◆ **PROMPT**: Start at the line containing "for t, *values", stop at the line containing "scene.view_settings.keyframe_insert(path, frame=frame(t))", and set down every line in that stretch exactly as written, and nothing else.

◆ **MATERIAL PROVIDED**:

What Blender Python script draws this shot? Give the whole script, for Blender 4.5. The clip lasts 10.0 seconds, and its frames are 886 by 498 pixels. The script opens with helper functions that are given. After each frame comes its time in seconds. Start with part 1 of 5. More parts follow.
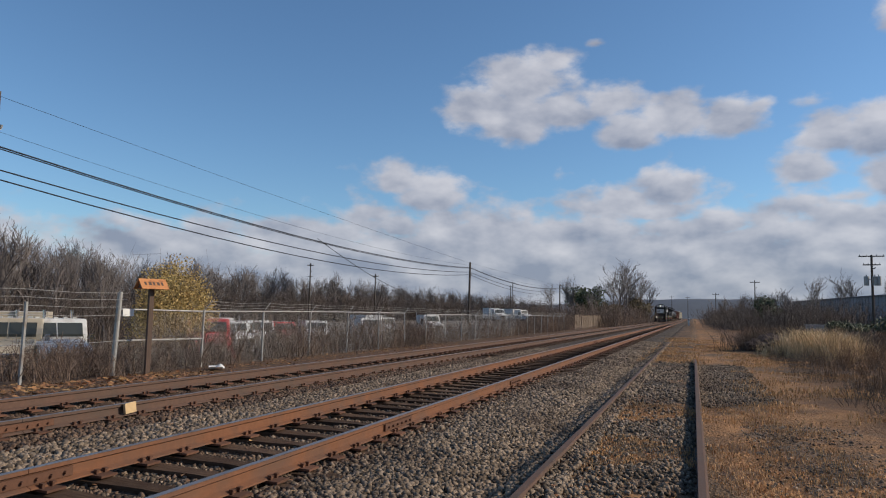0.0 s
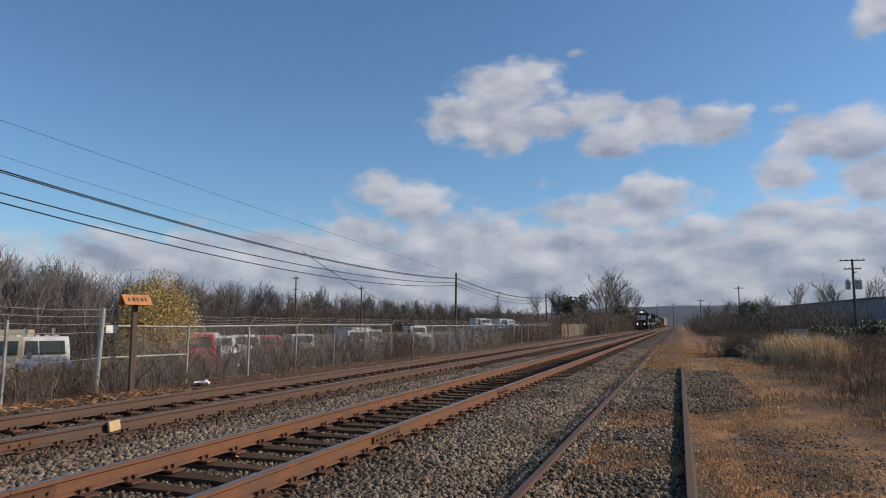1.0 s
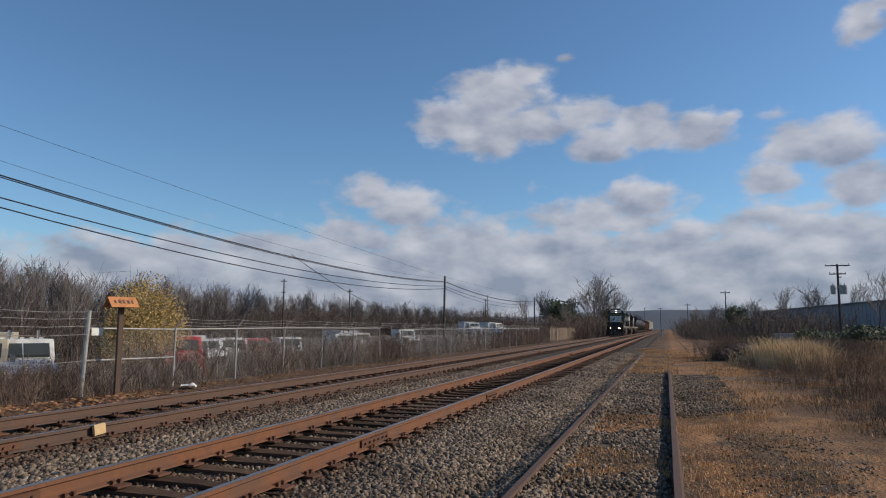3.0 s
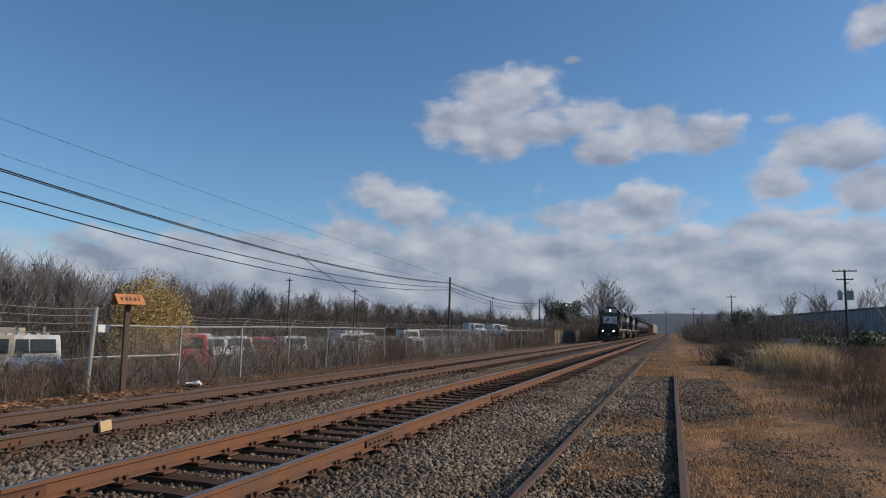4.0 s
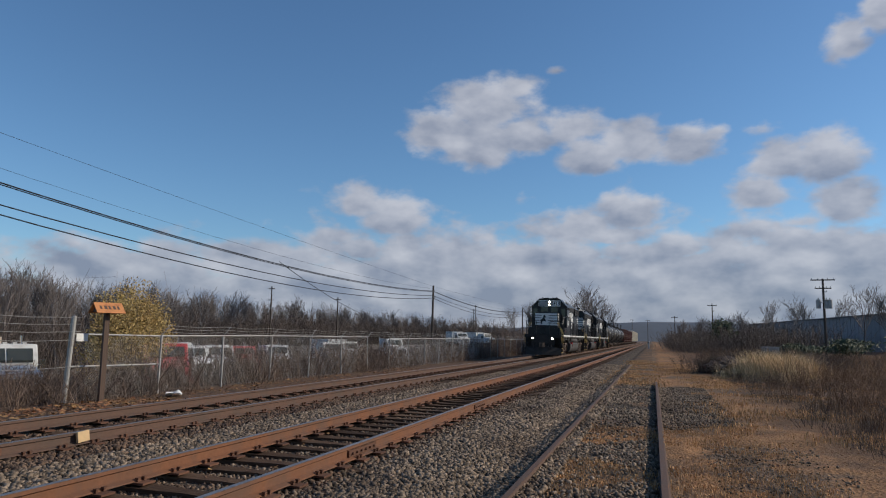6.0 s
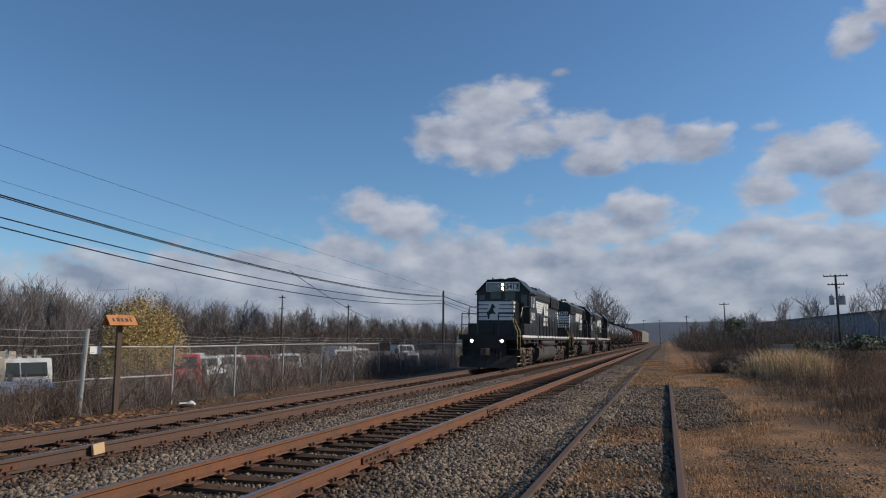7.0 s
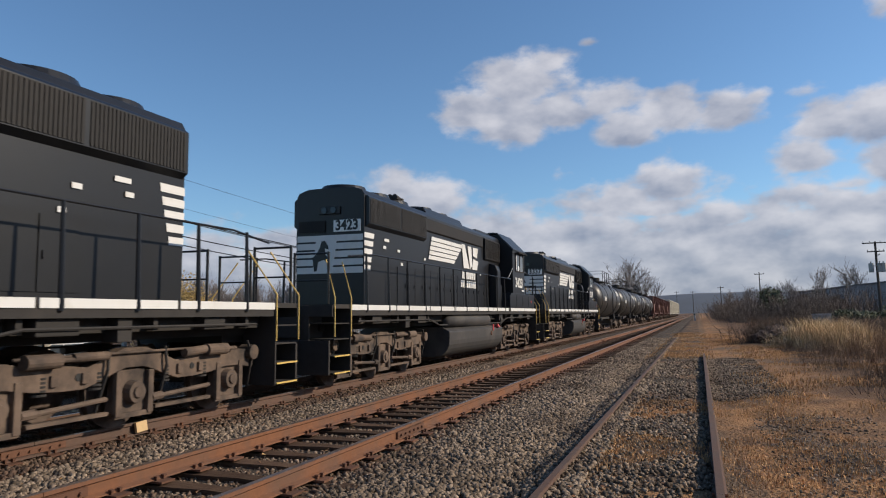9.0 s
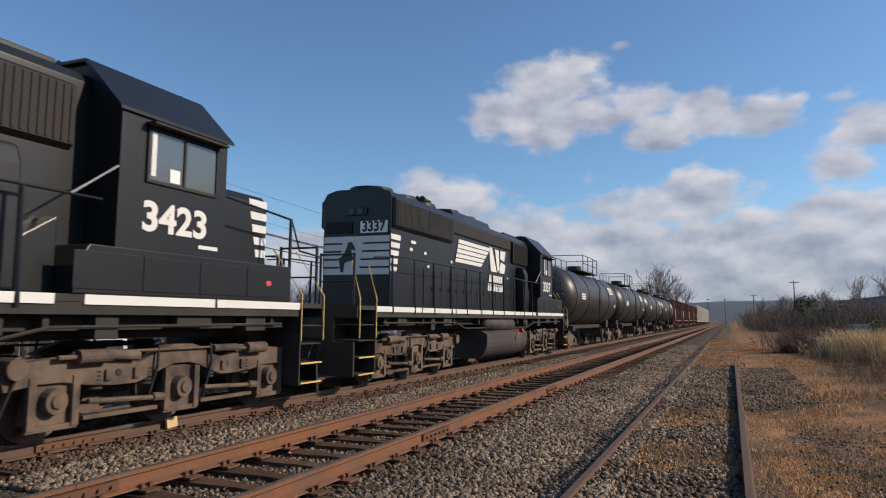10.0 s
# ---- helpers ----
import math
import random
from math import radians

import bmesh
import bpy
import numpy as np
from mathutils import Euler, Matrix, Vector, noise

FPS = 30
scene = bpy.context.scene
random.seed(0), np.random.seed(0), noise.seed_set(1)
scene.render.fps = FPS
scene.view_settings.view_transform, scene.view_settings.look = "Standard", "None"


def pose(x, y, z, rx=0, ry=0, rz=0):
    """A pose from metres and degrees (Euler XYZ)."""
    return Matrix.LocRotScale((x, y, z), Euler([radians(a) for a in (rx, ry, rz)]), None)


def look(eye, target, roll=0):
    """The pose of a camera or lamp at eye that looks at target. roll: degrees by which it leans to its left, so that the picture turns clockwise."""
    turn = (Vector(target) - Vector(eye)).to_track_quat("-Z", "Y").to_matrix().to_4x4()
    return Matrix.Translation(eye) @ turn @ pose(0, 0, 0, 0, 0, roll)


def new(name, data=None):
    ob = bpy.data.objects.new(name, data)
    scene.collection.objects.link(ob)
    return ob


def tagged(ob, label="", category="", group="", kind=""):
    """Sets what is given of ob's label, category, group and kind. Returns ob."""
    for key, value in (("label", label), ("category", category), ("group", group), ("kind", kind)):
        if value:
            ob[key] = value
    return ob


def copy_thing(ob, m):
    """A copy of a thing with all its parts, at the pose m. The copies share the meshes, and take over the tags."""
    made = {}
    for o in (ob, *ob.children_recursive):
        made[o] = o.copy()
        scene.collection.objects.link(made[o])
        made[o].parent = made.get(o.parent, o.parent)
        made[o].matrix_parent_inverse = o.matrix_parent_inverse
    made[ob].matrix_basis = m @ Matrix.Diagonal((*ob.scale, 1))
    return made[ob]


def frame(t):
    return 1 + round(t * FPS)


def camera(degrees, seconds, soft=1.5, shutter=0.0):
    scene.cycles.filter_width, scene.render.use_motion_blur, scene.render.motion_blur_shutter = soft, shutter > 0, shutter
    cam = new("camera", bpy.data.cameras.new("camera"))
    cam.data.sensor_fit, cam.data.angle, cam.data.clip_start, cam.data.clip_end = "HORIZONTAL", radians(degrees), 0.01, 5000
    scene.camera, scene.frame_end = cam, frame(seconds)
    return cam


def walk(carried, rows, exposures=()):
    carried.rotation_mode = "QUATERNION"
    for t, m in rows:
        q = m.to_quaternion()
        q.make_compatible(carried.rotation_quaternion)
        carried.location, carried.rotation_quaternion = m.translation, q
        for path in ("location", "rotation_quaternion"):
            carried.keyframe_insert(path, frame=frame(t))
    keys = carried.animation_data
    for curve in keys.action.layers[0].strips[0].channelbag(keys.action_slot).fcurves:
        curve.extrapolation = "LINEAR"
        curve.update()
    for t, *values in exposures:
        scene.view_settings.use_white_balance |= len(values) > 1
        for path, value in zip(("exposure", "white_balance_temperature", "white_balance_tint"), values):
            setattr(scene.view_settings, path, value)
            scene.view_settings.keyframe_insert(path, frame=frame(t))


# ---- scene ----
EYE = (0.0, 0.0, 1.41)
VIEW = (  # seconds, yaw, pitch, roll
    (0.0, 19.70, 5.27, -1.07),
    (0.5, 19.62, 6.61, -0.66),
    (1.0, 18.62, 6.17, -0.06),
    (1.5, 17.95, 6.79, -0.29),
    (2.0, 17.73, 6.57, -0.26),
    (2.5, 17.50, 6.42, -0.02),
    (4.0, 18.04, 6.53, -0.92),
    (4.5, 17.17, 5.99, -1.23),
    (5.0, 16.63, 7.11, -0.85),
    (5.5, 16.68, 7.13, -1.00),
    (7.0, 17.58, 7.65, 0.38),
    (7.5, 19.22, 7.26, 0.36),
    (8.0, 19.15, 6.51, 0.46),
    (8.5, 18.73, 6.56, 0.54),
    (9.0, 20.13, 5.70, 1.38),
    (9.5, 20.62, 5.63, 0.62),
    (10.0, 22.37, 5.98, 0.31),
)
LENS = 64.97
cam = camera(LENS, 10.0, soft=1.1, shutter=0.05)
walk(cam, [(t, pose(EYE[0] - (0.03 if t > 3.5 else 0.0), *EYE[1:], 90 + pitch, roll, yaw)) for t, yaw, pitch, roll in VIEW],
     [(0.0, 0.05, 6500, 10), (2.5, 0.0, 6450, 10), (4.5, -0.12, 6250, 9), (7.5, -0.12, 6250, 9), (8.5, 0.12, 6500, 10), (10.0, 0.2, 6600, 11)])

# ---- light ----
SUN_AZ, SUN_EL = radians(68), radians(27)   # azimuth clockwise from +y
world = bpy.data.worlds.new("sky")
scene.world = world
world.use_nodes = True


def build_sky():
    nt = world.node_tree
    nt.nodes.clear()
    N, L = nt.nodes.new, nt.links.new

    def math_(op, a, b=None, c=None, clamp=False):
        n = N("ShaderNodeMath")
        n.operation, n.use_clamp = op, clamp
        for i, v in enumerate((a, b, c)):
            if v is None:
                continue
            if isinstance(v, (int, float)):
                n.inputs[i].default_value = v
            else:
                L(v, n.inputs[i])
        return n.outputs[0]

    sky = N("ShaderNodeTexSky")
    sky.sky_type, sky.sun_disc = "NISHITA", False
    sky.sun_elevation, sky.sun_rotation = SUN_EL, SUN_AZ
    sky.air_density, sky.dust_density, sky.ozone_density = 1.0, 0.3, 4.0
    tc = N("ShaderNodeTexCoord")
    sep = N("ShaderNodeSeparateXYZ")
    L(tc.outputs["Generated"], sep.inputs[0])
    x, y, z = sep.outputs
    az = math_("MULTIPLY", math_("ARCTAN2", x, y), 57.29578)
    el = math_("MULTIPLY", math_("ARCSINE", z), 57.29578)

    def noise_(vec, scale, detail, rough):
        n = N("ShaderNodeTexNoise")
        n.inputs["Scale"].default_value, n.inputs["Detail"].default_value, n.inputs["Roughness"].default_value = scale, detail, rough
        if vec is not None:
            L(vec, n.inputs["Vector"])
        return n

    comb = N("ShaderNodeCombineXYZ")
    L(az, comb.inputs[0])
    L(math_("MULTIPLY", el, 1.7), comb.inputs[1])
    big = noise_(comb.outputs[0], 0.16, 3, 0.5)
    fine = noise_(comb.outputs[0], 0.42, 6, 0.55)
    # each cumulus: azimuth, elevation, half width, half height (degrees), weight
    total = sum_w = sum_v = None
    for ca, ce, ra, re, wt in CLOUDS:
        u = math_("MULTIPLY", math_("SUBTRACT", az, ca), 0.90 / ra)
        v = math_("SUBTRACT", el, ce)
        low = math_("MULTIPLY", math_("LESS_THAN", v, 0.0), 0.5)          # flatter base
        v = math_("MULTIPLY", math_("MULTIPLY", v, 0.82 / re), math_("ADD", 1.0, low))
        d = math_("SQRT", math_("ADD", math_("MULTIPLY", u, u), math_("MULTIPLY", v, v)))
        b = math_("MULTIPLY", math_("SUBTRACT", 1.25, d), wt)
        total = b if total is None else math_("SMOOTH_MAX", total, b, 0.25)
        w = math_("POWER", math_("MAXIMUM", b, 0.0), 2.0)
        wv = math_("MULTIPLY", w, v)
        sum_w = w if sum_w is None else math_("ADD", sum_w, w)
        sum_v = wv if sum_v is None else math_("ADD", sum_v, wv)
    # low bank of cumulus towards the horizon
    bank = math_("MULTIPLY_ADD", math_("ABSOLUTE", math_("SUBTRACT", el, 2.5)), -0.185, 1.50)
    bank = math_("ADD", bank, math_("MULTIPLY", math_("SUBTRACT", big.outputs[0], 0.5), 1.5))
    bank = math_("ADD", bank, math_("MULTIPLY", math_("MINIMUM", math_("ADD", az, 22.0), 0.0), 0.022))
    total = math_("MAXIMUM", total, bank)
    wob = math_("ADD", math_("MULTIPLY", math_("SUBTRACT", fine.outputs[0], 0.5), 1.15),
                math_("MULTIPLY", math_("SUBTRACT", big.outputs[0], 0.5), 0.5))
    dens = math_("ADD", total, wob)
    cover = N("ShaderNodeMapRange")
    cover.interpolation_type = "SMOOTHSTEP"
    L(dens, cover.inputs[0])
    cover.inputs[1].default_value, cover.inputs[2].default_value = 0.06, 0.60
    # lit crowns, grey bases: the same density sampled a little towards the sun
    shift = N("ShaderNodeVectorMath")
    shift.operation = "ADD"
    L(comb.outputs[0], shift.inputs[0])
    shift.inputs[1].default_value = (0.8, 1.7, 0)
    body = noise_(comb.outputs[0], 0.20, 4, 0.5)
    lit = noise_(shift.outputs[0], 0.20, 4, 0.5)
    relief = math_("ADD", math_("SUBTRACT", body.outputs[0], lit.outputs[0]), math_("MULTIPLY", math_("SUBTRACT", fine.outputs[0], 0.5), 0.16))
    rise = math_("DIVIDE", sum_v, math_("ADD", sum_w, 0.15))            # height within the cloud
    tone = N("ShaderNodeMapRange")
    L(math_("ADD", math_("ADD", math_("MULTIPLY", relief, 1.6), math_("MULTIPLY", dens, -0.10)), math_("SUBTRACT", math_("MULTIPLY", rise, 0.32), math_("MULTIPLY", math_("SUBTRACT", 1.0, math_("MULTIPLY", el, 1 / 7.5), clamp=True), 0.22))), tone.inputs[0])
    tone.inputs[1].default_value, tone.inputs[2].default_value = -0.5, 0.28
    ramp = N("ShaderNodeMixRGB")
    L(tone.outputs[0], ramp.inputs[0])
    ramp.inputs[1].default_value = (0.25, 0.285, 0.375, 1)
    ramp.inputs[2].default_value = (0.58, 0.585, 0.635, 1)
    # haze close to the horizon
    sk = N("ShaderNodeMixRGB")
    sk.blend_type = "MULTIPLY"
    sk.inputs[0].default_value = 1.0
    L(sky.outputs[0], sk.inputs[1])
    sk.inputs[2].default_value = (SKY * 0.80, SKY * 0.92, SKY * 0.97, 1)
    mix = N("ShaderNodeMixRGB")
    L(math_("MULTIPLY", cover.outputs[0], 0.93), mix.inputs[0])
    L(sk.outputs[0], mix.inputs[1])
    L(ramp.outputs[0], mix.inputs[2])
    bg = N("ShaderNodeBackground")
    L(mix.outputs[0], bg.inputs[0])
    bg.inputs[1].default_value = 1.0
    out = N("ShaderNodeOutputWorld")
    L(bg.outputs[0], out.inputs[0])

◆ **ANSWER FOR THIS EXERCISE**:
    for t, *values in exposures:
        scene.view_settings.use_white_balance |= len(values) > 1
        for path, value in zip(("exposure", "white_balance_temperature", "white_balance_tint"), values):
            setattr(scene.view_settings, path, value)
            scene.view_settings.keyframe_insert(path, frame=frame(t))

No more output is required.